Any multiple definition of a global symbol is undefined behavior, so gcc (or rather the GNU binutils linker) is free to do whatever it wants. In practice, it follows the traditional behavior to avoid breaking code that relies on this behavior.

Answer 4

Apparently you are talking about the ability to define the same uninitialized object with external linkage in multiple translation units. Formally, it is an error in both C and C++. However, at least in C is recognized by C99 standard as "common extension" of the language

J.5 Common extensions

J.5.11 Multiple external definitions

1 There may be more than one external definition for the identifier of an object, with or without the explicit use of the keyword extern; if the definitions disagree, or more than one is initialized, the behavior is undefined (6.9.2).

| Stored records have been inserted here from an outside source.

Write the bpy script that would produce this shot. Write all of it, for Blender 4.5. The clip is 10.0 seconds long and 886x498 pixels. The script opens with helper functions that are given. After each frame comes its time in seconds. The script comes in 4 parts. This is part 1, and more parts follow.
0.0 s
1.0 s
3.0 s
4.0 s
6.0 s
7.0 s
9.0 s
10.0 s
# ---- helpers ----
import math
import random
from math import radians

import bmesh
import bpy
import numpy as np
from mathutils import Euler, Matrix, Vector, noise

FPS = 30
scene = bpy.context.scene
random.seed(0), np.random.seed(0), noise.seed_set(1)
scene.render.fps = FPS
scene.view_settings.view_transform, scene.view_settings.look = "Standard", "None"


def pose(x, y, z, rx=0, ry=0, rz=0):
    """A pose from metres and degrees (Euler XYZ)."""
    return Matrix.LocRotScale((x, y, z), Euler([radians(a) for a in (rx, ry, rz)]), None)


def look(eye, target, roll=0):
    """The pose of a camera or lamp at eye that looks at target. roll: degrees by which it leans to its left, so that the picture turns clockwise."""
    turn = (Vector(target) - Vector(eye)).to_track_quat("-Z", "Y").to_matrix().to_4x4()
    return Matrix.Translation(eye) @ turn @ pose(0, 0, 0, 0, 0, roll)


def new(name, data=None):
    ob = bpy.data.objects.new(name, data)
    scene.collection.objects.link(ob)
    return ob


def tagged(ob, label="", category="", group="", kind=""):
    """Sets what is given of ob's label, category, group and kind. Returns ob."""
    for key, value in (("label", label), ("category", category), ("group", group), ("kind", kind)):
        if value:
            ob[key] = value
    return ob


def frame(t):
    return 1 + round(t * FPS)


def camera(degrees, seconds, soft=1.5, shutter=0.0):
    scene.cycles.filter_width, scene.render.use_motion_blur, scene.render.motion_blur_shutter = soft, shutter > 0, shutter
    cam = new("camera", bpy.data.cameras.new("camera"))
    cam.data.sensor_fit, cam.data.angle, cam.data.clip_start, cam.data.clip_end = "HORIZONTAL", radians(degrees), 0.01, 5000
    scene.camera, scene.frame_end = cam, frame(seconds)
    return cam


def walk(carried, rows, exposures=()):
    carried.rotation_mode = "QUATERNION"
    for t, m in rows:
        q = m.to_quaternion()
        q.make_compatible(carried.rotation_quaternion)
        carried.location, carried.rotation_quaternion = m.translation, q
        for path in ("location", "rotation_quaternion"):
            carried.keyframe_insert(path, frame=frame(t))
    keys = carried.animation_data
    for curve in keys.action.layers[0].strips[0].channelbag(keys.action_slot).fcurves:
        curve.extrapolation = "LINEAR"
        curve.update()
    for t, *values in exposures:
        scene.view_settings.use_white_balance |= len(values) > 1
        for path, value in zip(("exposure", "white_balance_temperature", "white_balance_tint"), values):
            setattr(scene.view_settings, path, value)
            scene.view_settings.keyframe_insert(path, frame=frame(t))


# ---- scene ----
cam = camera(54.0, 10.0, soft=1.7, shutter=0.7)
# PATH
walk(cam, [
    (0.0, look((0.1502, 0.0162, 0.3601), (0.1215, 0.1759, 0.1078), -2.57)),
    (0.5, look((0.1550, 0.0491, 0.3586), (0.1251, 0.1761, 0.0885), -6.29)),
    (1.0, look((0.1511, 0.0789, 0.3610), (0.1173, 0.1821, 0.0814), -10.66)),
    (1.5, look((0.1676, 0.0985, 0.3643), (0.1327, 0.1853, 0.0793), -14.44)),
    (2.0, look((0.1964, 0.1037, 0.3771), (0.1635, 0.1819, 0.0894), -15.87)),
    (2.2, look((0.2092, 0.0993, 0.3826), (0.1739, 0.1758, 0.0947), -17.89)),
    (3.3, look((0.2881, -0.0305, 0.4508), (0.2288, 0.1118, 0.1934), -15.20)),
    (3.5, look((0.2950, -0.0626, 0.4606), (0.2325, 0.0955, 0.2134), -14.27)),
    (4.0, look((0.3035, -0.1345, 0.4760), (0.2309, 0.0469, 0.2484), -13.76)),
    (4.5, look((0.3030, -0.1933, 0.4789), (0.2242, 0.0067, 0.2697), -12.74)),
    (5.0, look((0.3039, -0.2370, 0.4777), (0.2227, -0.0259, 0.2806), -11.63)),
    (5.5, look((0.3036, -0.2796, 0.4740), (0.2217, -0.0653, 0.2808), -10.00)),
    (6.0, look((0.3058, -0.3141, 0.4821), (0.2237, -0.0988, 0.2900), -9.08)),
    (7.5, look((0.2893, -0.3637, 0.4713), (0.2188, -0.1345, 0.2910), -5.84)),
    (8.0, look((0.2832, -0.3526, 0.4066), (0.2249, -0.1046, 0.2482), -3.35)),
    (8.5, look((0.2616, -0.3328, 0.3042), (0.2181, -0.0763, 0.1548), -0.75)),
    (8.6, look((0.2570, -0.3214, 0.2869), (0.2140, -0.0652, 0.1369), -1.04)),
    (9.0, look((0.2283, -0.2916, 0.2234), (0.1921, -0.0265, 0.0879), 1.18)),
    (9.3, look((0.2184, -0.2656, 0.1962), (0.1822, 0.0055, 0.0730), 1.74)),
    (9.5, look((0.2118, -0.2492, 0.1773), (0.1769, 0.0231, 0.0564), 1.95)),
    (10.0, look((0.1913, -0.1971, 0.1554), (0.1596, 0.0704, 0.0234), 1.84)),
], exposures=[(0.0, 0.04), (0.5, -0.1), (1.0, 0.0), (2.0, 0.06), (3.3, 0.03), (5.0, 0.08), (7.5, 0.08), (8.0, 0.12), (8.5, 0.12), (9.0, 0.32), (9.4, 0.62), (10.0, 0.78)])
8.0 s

Note, that contrary to the popular belief, C language explicitly prohibits introducing multiple definitions of entities with external linkage in the program, just like C++ does.

6.9 External definitions

5 An external definition is an external declaration that is also a definition of a function (other than an inline definition) or an object. If an identifier declared with external linkage is used in an expression (other than as part of the operand of a sizeof operator whose result is an integer constant), somewhere in the entire program there shall be exactly one external definition for the identifier; otherwise, there shall be no more than one.

However, the extension allowing this has been pretty popular with many C compilers, of which GCC just happens to be one.